Implications for Living in Uncertainty

What, then, are the practical implications of such a radical questioning of reality? Zhuangzi’s work, particularly through this dream, advocates for a detachment from rigid intellectual frameworks and a more intuitive, spontaneous way of engaging with life. If reality itself is uncertain, clinging to fixed ideas, dogmas, or even a singular definition of self becomes futile. Instead, one should cultivate adaptability, openness, and a willingness to flow with the natural rhythms of the universe – the very essence of wu wei, or effortless action. The dream encourages a playful, rather than anxious, embrace of life’s ambiguities.

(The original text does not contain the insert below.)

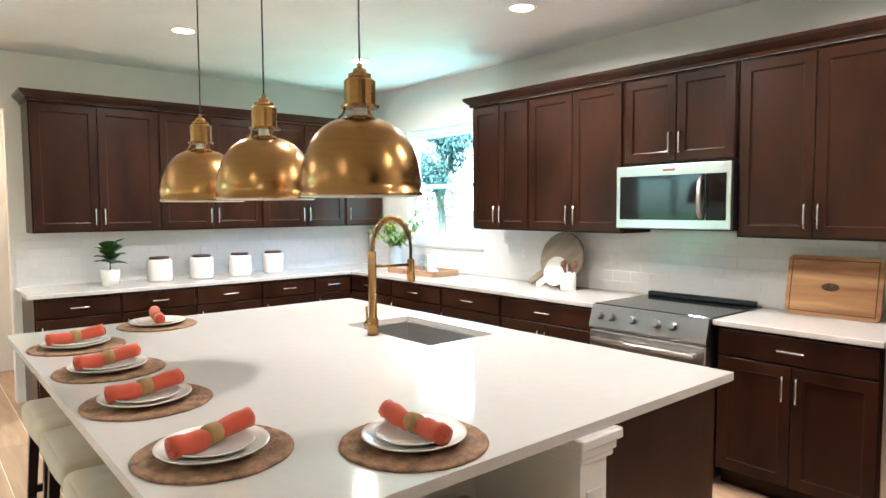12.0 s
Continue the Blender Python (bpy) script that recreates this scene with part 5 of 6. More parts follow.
# boards and utensils
M_ROUNDB = mat("weathered_round_board", (0.34, 0.27, 0.19), 0.6, var=0.15, scale=5, stretch=(1, 6, 1), bump=0.15, bscale=50)
rb = lathe([(0.0, 0.0), (0.165, 0.0), (0.17, 0.004), (0.17, 0.016), (0.165, 0.02), (0.0, 0.02)], 44, cap=False)
rb = joined(rb, boxes((-0.29, -0.155, -0.022, 0.022, 0.001, 0.019), bevel=0.008, seg=2))
solid("round_board", rb, M_ROUNDB, "round wooden serving board leaning on the tile", "cutting board", at=pose(9.37, 5.11, CZ + 0.215, 0, 0, 0) @ Matrix.Rotation(radians(-78), 4, "Y") @ Matrix.Rotation(radians(-55), 4, "Z") @ Matrix.Scale(1.2, 4), smooth=False)
mb = joined(lathe([(0.0, 0.0), (0.108, 0.0), (0.112, 0.004), (0.112, 0.012), (0.108, 0.016), (0.0, 0.016)], 40, cap=False), boxes((-0.20, -0.10, -0.022, 0.022, 0.001, 0.015), bevel=0.006, seg=2))
solid("marble_board", mb, M_MARBLE, "white marble paddle board leaning on the round board", "cutting board", at=pose(9.305, 5.12, CZ + 0.125, 0, 0, 0) @ Matrix.Rotation(radians(-74), 4, "Y") @ Matrix.Rotation(radians(-50), 4, "Z"))
up_ = thing("utensil_crock", "white crock holding wooden spoons", "crock", at=pose(9.26, 4.97, CZ))
part("crock", lathe([(0.055, 0), (0.058, 0.004), (0.058, 0.132), (0.053, 0.132), (0.052, 0.02), (0.0, 0.02)], 28), M_POT, up_, smooth=True)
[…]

In contemporary terms, this ancient wisdom offers a potent antidote to the incessant need for validation, the fear of missing out, and the anxiety of constant self-definition that pervade digital existence. It suggests that liberation might lie not in mastering or definitively knowing reality, but in serenely accepting its inherent slipperiness, finding peace in the dance between waking and dreaming, certainty and doubt.

Referenced Works & Texts

  1. Zhuangzi, The Inner Chapters, Chapter 2: 'Discussion on Making All Things Equal' (c. 4th Century BCE). The original exposition of the butterfly dream parable and its implications for non-duality.
  2. Graham, A.C., Chuang-tzu: The Inner Chapters (1981). Scholarly translation and philosophical commentary on the core texts of Zhuangzi.
  3. Watts, Alan, Tao: The Watercourse Way (1975). Explores Daoist concepts, including the Butterfly Dream, in relation to Western thought and modern living.